▶ EXERCISE INSTRUCTIONS:
Print the material below exactly as it stands, please, from its first line to the line holding "bpy.data.objects.remove(RAIL_POST)", with no pictures.

▶ DATASET EXTRACT:
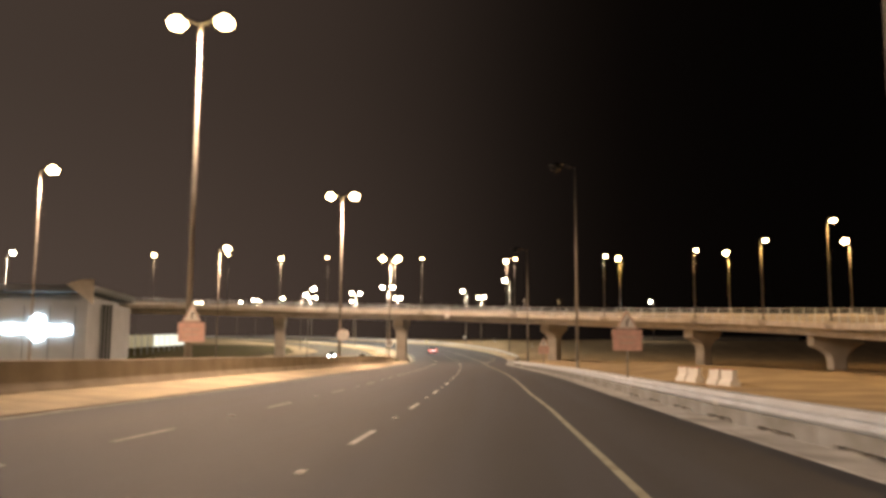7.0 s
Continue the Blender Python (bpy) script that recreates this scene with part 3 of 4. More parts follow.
BEAM = [(-0.04, 0.31), (-0.01, 0.28), (0.05, 0.24), (0.05, 0.21), (-0.02, 0.17), (-0.02, 0.14), (0.05, 0.10), (0.05, 0.07), (-0.01, 0.03), (-0.04, 0.0),
        (-0.05, 0.0), (-0.02, 0.04), (0.04, 0.08), (0.04, 0.095), (-0.03, 0.14), (-0.03, 0.17), (0.04, 0.215), (0.04, 0.235), (-0.02, 0.275), (-0.05, 0.31)]
bm = bmesh.new()
box(bm, (0, 0, 0.18), (0.11, 0.07, 1.0))
box(bm, (0.0, 0, 0.56), (0.16, 0.09, 0.2), bevel=0.01)
RAIL_POST = part("guard_post", bm, STEEL_DUSTY)
rail_post_mesh = RAIL_POST.data
bpy.data.objects.remove(RAIL_POST)


def guard_rail(pts, label, double=False, gap=4.0, face=1, height=0.42):
    """A W-beam rail on posts along an array of points on the ground. face: 1 has the beam on the right of the points."""
    rail = tagged(empty("guard_rail", Matrix.Identity(4)), label, "guard rail")
    sd, up = frames(pts)
    for sg in ((1, -1) if double else (face,)):
        line = pts + np.array((0, 0, height)) + sd * sg * 0.13
        part("beam", sweep(line, sd * sg, up, BEAM, STEEL, "beam", smooth=False), STEEL, rail, "galvanised steel W-beam")
    ln = np.concatenate(([0], np.cumsum(np.linalg.norm(np.diff(pts, axis=0), axis=1))))
    for d in np.arange(0.3, ln[-1], gap):
        p = np.array([np.interp(d, ln, pts[:, i]) for i in range(3)])
        t = np.array([np.interp(d, ln, sd[:, i]) for i in range(3)])
        part("guard_post", rail_post_mesh, STEEL_DUSTY, rail, m=Matrix.Translation(p) @ Matrix.Rotation(math.atan2(t[1], t[0]), 4, "Z"))
    # rounded terminals
    for i in (0, -1):
        bm = bmesh.new()
        box(bm, (0, 0, 0.155), (0.34 if double else 0.14, 0.10, 0.34), bevel=0.04)
        t = sd[i]
        part("terminal", bm, STEEL, rail, "rounded steel rail end", Matrix.Translation(pts[i] + np.array((0, 0, height)) + (0 if double else 0.13 * face) * t) @ Matrix.Rotation(math.atan2(t[1], t[0]), 4, "Z"))
    return rail


ss = np.arange(62, 640, 3.0)
guard_rail(at(ss, rail_off(ss), np.interp(ss, (255, 280, 310, 330, 345), (-0.08, -0.2, -0.18, -0.08, 0.04))), "long low galvanised guard rail over concrete kerb units and drifted sand", face=-1)
ss = np.arange(62, 284, 3.0)
guard_rail(at(ss, rail_off(ss) + np.interp(ss, (110, 150, 250, 302), (1.0, 1.2, 1.2, 0.42)), np.interp(ss, (255, 285, 302), (-0.22, -0.28, -0.18))), "second low guard rail behind the lamp poles", face=1)
pr = spline([at(296, -10.4, -0.5), at(300, -10.5, -0.2), at(304, -10.7), at(309, -10.9), at(318, -11.0), at(330, -11.0), at(337, -11.1), at(342, -11.3), at(345, -11.4)], 2.0)
guard_rail(pr + np.array((0, 0, -0.05)), "short guard rail shielding the bridge pier", False, face=1, gap=2.2)


# precast kerb units with drainage slots under the rail
UNIT = [(-1.98, -0.3), (-1.98, 0.38), (1.98, 0.38), (1.98, -0.3), (1.15, -0.3), (1.15, 0.09), (-0.95, 0.09), (-0.95, -0.3)]
kerb_line = tagged(empty("kerb_units", Matrix.Identity(4)), "row of dusty grey concrete kerb units under the guard rail", "kerb")
unit_mesh = None
for s_ in np.arange(66, 278, 4.0):
    a, b = at(s_ - 2, rail_off(s_ - 2) + 0.02), at(s_ + 2, rail_off(s_ + 2) + 0.02)
    d = b - a
    m = Matrix.Translation((a + b) / 2) @ Matrix.Rotation(math.atan2(d[1], d[0]), 4, "Z") @ Matrix.Rotation(-math.atan2(d[2], math.hypot(d[0], d[1])), 4, "Y")
    if unit_mesh is None:
        bm = bmesh.new()
        plate(bm, UNIT, -0.09, 0.09)
        unit_mesh = part("kerb_unit", bm, KERB, kerb_line, "dusty concrete unit with a slot at its foot", m).data
    else:
        part("kerb_unit", unit_mesh, KERB, kerb_line, m=m)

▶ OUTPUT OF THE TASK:
7.0 s
Continue the Blender Python (bpy) script that recreates this scene with part 3 of 4. More parts follow.
BEAM = [(-0.04, 0.31), (-0.01, 0.28), (0.05, 0.24), (0.05, 0.21), (-0.02, 0.17), (-0.02, 0.14), (0.05, 0.10), (0.05, 0.07), (-0.01, 0.03), (-0.04, 0.0),
        (-0.05, 0.0), (-0.02, 0.04), (0.04, 0.08), (0.04, 0.095), (-0.03, 0.14), (-0.03, 0.17), (0.04, 0.215), (0.04, 0.235), (-0.02, 0.275), (-0.05, 0.31)]
bm = bmesh.new()
box(bm, (0, 0, 0.18), (0.11, 0.07, 1.0))
box(bm, (0.0, 0, 0.56), (0.16, 0.09, 0.2), bevel=0.01)
RAIL_POST = part("guard_post", bm, STEEL_DUSTY)
rail_post_mesh = RAIL_POST.data
bpy.data.objects.remove(RAIL_POST)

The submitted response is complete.